«Un pays entre tradition et modernité.» Clichetonne, la phrase est régulièrement utilisée pour décrire le Japon. Pour ce qui est de la numérisation des activités de ses entreprises et administrations, elle est pourtant plutôt fausse: le Japon en l'occurrence est un pays entre tradition et tradition.
L'archipel nippon peine ainsi notablement à se défaire de vieilles habitudes technologiques prises il y a de longues décennies. On se souvient ainsi, lors des premières semaines de la crise liée à la pandémie de Covid, comment la grande dépendance au fax des firmes et bureaucraties japonaises avait en partie empêché le pays de se mettre au télétravail.
Le gouvernement japonais avait alors essayé de pousser ses troupes à remiser le vieil engin au placard pour utiliser de plus modernes outils, mais un front de résistance s'était mis en place au sein de certaines administrations, rétives à ces progrès pourtant utiles.
Pas intimidé, le gouvernement japonais tente un nouvel assaut contre un petit objet qui, presque partout ailleurs dans le monde, appartient à un passé révolu que les moins de 20 ans ne peuvent pas connaître: la disquette.

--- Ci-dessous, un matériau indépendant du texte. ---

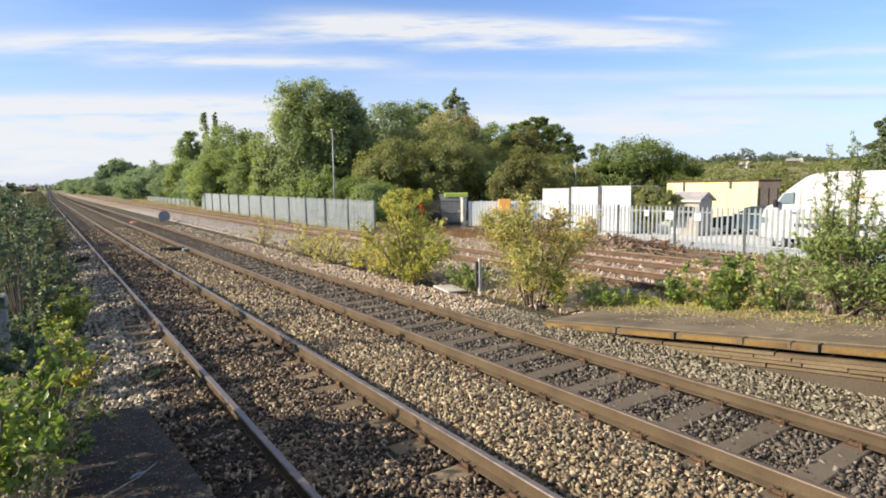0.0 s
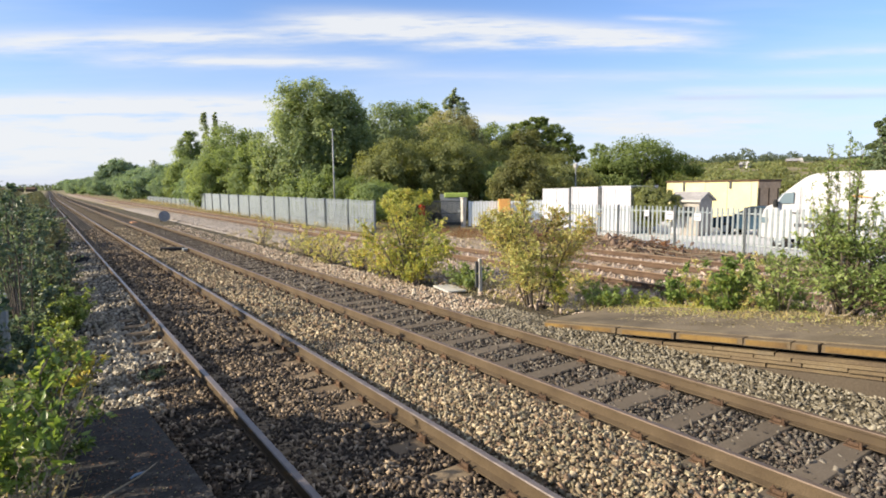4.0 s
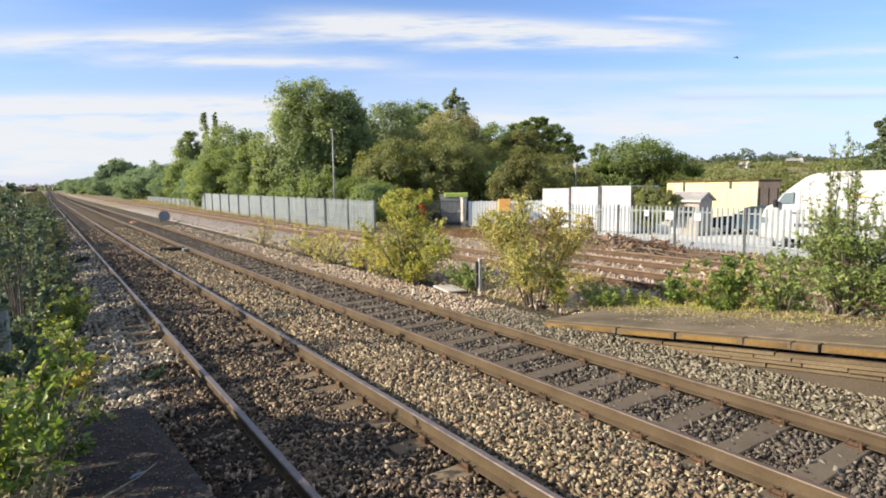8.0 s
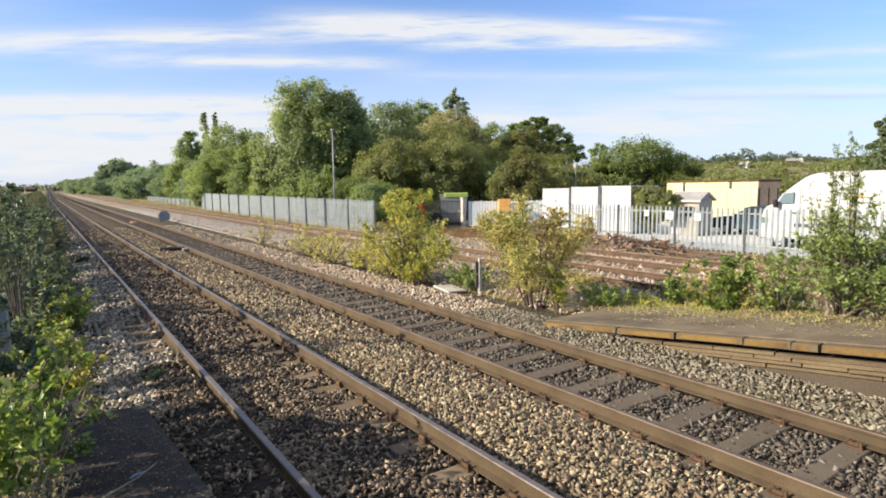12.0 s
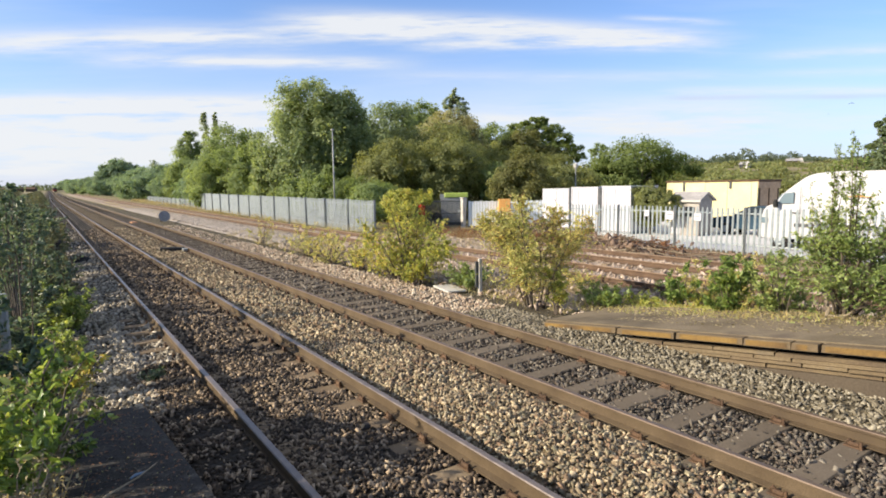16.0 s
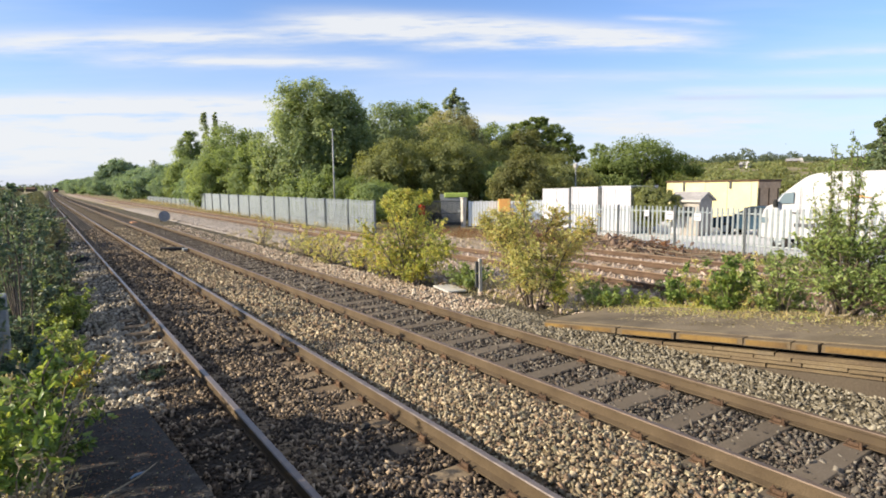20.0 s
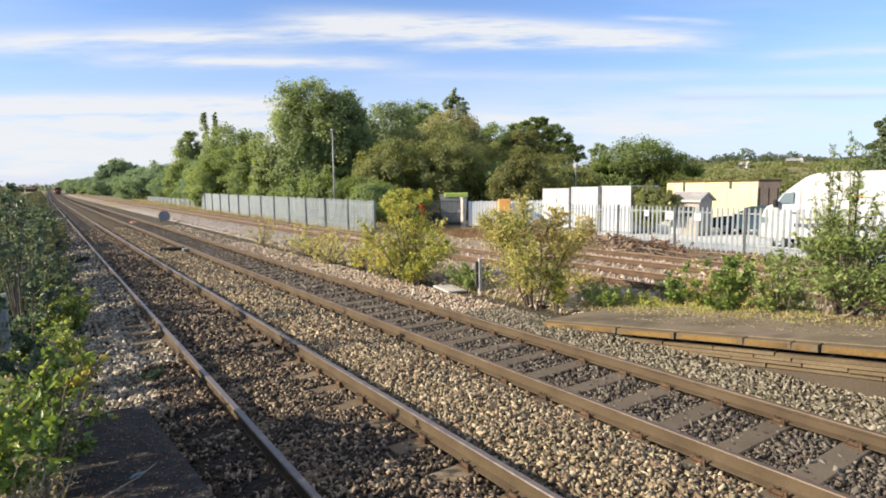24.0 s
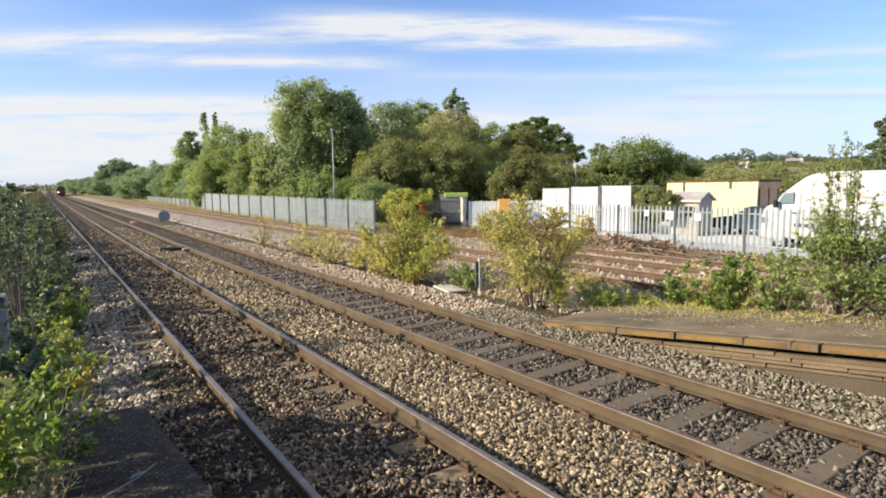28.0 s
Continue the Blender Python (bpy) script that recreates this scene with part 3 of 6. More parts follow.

À la suite des autorités de la région de Tokyo, l'État nippon veut ainsi pousser ses agents à se passer tout à fait des sauvegardes sur ces antédiluviens supports physiques.

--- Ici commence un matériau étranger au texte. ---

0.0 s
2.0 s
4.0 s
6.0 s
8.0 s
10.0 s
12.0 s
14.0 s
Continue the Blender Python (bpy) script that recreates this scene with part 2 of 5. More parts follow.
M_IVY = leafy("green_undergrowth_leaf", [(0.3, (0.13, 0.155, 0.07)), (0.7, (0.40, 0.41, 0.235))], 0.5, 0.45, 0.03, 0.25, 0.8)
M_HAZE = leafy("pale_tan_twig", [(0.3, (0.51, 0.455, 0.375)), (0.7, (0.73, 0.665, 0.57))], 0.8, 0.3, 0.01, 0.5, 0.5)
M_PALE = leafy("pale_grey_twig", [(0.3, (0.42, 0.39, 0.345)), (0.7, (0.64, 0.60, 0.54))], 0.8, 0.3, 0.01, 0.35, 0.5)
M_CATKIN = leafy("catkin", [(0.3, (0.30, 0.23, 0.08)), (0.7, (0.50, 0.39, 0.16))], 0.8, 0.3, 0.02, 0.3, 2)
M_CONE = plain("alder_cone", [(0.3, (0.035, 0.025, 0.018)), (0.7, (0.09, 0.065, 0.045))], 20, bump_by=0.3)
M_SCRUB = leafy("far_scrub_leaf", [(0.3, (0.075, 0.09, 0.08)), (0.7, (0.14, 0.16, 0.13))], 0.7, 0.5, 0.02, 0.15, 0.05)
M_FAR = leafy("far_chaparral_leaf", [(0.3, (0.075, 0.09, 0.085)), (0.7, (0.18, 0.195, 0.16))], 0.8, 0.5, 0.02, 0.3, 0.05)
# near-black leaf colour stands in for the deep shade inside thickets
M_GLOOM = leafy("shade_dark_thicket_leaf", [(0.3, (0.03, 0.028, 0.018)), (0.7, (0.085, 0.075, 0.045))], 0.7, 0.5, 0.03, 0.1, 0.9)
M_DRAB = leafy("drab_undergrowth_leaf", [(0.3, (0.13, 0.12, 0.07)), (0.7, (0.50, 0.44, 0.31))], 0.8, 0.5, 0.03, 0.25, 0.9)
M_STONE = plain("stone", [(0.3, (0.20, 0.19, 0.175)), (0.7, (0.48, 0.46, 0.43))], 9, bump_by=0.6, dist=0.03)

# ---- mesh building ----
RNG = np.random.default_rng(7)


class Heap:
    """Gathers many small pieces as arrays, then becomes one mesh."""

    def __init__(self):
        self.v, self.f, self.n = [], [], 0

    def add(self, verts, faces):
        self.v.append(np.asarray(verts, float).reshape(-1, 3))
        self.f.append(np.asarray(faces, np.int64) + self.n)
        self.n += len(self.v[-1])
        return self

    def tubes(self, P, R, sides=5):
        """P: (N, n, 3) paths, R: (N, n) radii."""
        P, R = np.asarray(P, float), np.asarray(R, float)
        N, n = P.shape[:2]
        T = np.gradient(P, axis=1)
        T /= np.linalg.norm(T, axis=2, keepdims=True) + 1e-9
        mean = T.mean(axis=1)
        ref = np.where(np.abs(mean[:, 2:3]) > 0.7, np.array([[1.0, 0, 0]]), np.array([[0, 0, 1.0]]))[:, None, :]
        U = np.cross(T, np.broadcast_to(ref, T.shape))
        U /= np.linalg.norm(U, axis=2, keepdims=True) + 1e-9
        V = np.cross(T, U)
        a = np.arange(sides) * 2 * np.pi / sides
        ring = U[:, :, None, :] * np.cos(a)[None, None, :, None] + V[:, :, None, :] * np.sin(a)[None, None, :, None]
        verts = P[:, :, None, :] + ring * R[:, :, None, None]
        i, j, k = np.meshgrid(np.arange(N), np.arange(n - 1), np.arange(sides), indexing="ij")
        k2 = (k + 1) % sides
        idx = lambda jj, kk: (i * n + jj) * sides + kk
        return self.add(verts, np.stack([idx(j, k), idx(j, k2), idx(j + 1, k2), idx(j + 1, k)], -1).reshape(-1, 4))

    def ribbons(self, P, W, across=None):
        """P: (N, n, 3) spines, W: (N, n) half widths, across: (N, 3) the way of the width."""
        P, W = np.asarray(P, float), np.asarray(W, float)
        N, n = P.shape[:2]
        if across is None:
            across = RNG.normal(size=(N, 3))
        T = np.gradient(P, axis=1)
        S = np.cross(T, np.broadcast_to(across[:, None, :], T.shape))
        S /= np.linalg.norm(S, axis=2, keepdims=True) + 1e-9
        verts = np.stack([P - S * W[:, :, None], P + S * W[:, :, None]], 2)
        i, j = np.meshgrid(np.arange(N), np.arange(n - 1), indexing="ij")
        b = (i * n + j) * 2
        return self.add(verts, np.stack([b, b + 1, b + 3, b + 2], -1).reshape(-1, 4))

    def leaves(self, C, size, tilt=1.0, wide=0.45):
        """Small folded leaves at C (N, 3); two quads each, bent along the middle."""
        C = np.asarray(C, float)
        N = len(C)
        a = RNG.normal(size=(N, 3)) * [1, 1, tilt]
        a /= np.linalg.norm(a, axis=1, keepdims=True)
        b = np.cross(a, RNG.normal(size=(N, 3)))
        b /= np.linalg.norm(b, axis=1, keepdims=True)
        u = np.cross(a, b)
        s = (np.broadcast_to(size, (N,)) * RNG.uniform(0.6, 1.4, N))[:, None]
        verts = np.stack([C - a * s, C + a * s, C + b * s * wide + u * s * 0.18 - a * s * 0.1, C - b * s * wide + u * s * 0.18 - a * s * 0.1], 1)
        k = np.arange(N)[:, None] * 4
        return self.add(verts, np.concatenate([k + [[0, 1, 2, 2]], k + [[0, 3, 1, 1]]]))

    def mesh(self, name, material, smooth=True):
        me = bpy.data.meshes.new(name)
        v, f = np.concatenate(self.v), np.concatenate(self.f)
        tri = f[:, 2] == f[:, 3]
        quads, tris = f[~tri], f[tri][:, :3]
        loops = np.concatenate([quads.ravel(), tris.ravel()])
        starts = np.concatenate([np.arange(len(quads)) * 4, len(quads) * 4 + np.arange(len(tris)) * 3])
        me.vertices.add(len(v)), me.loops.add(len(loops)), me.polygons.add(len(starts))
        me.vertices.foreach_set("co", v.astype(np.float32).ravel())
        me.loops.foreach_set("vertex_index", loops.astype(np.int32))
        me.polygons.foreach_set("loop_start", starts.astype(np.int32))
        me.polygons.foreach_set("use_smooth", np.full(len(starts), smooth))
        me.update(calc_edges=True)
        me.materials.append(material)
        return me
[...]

Digital Minister declares a war on floppy discs.
— KONO Taro (@konotaromp) August 31, 2022
There are about 1900 government procedures that requires business community to use discs, i. e. floppy disc, CD, MD, etc to submit applications and other forms. Digital Agency is to change those regulations so you can use online.
Dans un tweet posté le 31 août, le ministre aux affaires numériques Tarō Kōno a ainsi «déclaré une guerre aux disquettes», rappelant que la bagatelle de 1.900 procédures administratives nécessitaient encore l'usage et la transmission de ces vieux bidules, de CDs ou de MiniDiscs.
Retour vers le futur
Comme l'explique Bloomberg, Tarō Kōno a expliqué avoir le soutien total de son Premier ministre, Fumio Kishida. «Où peut-on de toute façon acheter une disquette de nos jours?», s'est d'ailleurs demandé le ministre lors d'une conférence de presse tenue le 30 août, pendant laquelle il a annoncé la mise en place d'une «task force» dont la mission est d'accélérer la transition.
Comme le note Bloomberg, le Japon n'est pas le seul à avoir longtemps traîné ce boulet de trois pouces et demi: ce n'est qu'en 2019 que le département américain de la Défense a annoncé l'arrêt de leur utilisation dans certains systèmes liés à l'arsenal nucléaire des États-Unis.
Modernisateur au forcing, Tarō Kōno n'a pas que la seule disquette dans le collimateur. Outre le sempiternel fax, qu'il souhaite également voir disparaître pour de bon, le ministre vise l'utilisation partout dans les administrations japonaises du «hanko», un sceau traditionnel encore très utilisé pour officialiser certains documents, comme les contrats de mariage notamment.